Eppure, tra vischio e zuccheri sedimentati nelle tasche, emerge forte una luce di salvezza. Lo chiameremmo amore, senza per questo finire in miele, una cosa che abbiamo cominciato in chiaroscuro. Amore chiaroscuro, voluto e ancorato, vicinissimo e lontano. A-mors, che vince dolore, mancanza e lamento. Ma non senza fatica.

“E adesso non esisti,

come un profondo mistero,

come quelli che credono

di immergersi e resuscitare,

come i tesori del mare,

e come le parole,

e se mi addormento

forse fa meno male

pensare e naufragare,

ma quel che appare

e che non vedo

sono sogni come palloncini

da lasciare andare”.

È un amore da desiderare, quindi Da volere, da cercare. Forse un amore senza favola, da costruire.

“Io vorrei questo Sole

dentro una stanza,

dentro le ossa,

in una casa,

in tutta una vita”.

È sicuramente questo il senso generale di queste caramelle. Stare nel taschino a rischio di squagliarsi al sole e lasciare macchie. Perché la vita arrischia sempre ma sempre vale la pena di esperire.

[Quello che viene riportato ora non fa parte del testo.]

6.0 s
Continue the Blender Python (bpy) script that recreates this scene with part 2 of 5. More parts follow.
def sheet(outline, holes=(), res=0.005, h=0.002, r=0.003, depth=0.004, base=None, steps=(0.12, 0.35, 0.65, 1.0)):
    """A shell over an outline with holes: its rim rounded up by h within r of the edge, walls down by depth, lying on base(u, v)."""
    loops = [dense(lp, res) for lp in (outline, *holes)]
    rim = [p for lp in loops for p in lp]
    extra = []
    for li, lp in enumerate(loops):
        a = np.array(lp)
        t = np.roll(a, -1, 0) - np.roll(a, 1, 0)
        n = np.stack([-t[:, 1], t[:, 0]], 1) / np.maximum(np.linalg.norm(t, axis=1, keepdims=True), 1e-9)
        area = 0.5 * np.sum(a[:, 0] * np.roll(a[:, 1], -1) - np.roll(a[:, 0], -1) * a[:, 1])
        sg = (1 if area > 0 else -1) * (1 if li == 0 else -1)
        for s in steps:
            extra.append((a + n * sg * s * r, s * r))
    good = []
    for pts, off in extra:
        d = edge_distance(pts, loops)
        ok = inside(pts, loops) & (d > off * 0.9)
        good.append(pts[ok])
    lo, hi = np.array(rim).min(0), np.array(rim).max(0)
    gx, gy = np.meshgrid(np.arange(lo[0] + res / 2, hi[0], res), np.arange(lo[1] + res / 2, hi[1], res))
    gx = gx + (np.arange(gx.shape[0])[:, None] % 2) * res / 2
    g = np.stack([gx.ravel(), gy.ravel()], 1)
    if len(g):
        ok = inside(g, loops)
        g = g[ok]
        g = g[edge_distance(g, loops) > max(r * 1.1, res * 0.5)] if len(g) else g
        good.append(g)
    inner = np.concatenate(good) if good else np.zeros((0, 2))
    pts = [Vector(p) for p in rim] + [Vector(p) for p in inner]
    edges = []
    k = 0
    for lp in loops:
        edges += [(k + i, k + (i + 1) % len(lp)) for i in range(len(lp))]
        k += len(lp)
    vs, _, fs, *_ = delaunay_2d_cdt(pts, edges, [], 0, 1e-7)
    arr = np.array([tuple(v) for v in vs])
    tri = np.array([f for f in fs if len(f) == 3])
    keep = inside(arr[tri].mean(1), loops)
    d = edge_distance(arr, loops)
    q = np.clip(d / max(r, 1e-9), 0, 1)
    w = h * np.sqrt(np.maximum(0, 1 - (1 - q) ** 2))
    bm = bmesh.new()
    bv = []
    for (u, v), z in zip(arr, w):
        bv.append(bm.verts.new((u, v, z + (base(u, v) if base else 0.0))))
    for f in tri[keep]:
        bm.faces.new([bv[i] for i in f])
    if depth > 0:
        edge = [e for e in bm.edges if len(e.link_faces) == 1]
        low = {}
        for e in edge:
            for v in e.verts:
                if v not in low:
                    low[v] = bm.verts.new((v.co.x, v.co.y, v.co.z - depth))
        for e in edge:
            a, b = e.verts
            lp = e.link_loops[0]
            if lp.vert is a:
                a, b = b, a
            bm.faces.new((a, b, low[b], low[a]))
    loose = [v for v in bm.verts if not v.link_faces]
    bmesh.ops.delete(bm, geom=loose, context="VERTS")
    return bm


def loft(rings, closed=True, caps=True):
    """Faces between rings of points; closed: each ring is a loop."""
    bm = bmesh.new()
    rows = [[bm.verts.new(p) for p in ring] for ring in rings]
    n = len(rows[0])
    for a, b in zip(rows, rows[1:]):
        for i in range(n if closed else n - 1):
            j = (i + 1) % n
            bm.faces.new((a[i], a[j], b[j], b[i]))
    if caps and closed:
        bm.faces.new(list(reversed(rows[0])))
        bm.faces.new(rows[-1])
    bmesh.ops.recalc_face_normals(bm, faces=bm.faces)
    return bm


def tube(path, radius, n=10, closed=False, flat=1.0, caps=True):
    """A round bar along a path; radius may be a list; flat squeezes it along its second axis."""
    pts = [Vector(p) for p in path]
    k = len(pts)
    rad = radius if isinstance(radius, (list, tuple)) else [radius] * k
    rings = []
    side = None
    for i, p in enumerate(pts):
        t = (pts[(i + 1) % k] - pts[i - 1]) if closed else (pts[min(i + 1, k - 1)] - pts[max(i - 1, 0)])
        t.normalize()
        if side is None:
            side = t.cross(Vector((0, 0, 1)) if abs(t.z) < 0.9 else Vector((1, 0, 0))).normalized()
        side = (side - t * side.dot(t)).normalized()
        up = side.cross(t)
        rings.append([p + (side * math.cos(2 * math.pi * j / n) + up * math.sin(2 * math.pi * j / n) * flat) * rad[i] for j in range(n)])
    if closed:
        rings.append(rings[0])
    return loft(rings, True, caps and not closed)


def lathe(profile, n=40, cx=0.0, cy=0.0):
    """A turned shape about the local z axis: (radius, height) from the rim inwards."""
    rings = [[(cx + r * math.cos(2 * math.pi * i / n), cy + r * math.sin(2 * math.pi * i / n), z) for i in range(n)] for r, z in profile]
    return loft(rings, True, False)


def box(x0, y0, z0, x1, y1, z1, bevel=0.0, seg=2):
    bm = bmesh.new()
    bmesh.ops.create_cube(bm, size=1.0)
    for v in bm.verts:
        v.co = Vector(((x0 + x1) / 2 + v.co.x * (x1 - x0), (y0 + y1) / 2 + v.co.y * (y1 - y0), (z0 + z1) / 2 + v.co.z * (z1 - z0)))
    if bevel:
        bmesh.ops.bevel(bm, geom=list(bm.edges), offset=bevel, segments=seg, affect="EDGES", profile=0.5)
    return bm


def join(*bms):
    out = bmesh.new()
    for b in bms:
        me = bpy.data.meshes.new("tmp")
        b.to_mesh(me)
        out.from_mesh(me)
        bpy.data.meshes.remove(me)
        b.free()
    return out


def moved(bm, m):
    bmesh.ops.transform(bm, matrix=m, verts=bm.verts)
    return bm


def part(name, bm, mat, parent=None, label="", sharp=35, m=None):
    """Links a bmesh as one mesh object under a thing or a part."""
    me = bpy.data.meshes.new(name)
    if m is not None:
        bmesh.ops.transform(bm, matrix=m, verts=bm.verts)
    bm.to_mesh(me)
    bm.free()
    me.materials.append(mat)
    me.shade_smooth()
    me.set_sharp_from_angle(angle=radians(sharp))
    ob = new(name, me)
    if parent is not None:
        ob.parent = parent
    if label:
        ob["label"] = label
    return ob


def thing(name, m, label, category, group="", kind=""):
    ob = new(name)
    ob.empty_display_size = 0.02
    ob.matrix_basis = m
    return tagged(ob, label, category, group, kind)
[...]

“Si vive di piccoli scarti di felicità,

sui piatti del lavandino,

quando fuori piove

e racchiudi il senso di ogni cosa

dentro una goccia sulla finestra

o quando hai paura di dormire sola

e torneresti bambina

a cullarti tra le braccia anche di tua madre”.

A volte il verso si fa più prosastico e perde la canzone, perché la vita ha spigoli e forme cave, e per il poeta questo è un viaggio sempre curioso, fatto di osservazione timida e di qualche rimpianto: “Oh Santa Inquisizione / non avere peccato di più / non avere sfidato di più / col gruppo in gola / di parole d’amore celate”.

Vorremmo consigliarlo questo libretto, primo perché di poesia c’è bisogno, come di aria e di terra, e poi perché questi versi giovani traducono tutto il possibile travaglio di una vita ancora breve che ha da esprimere forza e fragilità. Abbiamo bisogno di poesia, di poeti che si aprono alle nostre fragilità con confidente pazienza e che trovano ferite e speranze da assecondare. Perché abbiamo bisogno di condivisione in un tempo che fa finta di condividere ogni cosa e di fatto nulla condivide.